Saturday, April 25, 2009

Model View Controller





Most of the applications get data from a data store and display it to the user. And if the user changes the data, the data store is updated.



UI <--> Data



Problem



If Data and UI are coupled,



1. UI changes more frequently than the data stored in the system.

2. Business logic gets in UI



Model is an object that represents some information about the domain. It's a nonvisual object containing all the data and behavior other than that used for the UI.



The view represents the display of the model in the UI. The view is only about display of information; any changes to the information are handled by the controller. The controller takes user input, manipulates the model, and causes the view to update appropriately. In this way UI is a combination of the view and the controller.



There occurs two separations



1. Presentation from model



Besides other advantages, it allows for easy testing of domain logic.



Principle : The presentation depends on the model but the model doesn't depend on the presentation.



This principle introduces a common issue.
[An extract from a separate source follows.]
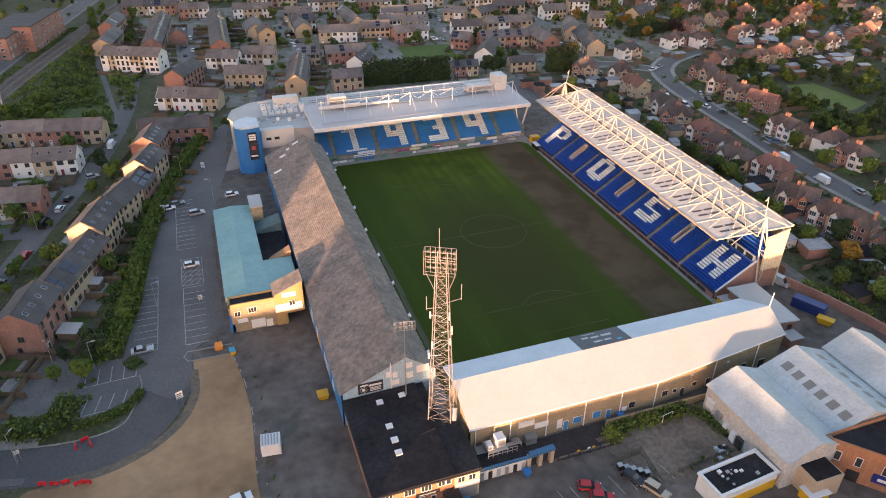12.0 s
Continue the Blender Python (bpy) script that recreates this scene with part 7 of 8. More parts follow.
# ---- plants ----
def leaf_cloud(s, rng, blobs, n, size, m=0):
    """Many small bent leaf clumps over the shells of a few rounded masses."""
    tot = sum(b[3] * b[3] for b in blobs)
    for bx, by, bz, r in blobs:
        for _ in range(max(4, int(n * r * r / tot))):
            u, v = rng.uniform(-0.75, 1), rng.uniform(0, 2 * math.pi)
            q = math.sqrt(max(0.0, 1 - u * u))
            d = r * rng.uniform(0.72, 1.1)
            c = Vector((bx + d * q * math.cos(v), by + d * q * math.sin(v), bz + d * u * 0.85))
            nrm = Vector((q * math.cos(v), q * math.sin(v), u + 0.5)) + Vector((rng.uniform(-0.8, 0.8), rng.uniform(-0.8, 0.8), rng.uniform(-0.5, 0.5)))
            nrm.normalize()
            a = nrm.orthogonal().normalized()
            a.rotate(Matrix.Rotation(rng.uniform(0, 6.28), 3, nrm))
            b = nrm.cross(a)
            k = size * rng.uniform(0.6, 1.3)
            i = len(s.v)
            s.v += [tuple(c - a * k), tuple(c - b * k * 0.7 + nrm * k * 0.3), tuple(c + a * k), tuple(c + b * k * 0.7 + nrm * k * 0.3)]
            s.f.append((i, i + 1, i + 2, i + 3))
            s.m.append(m)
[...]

With a rich-client interface of multiple windows it's likely that there will be several presentations of a model on a screen at once. If a user makes a change to the model from one presentation, the others need to change as well. To do this without creating a dependency you usually need an implementation of the Observer pattern. The presentation acts as the observer of the model.



2. View from controller



Separation required to support editable and noneditable behavior, which you can do with one view and two controllers for the two cases, where the controllers are strategies for the view. In practice most systems have only one controller per view, however, so this separation is usually not done.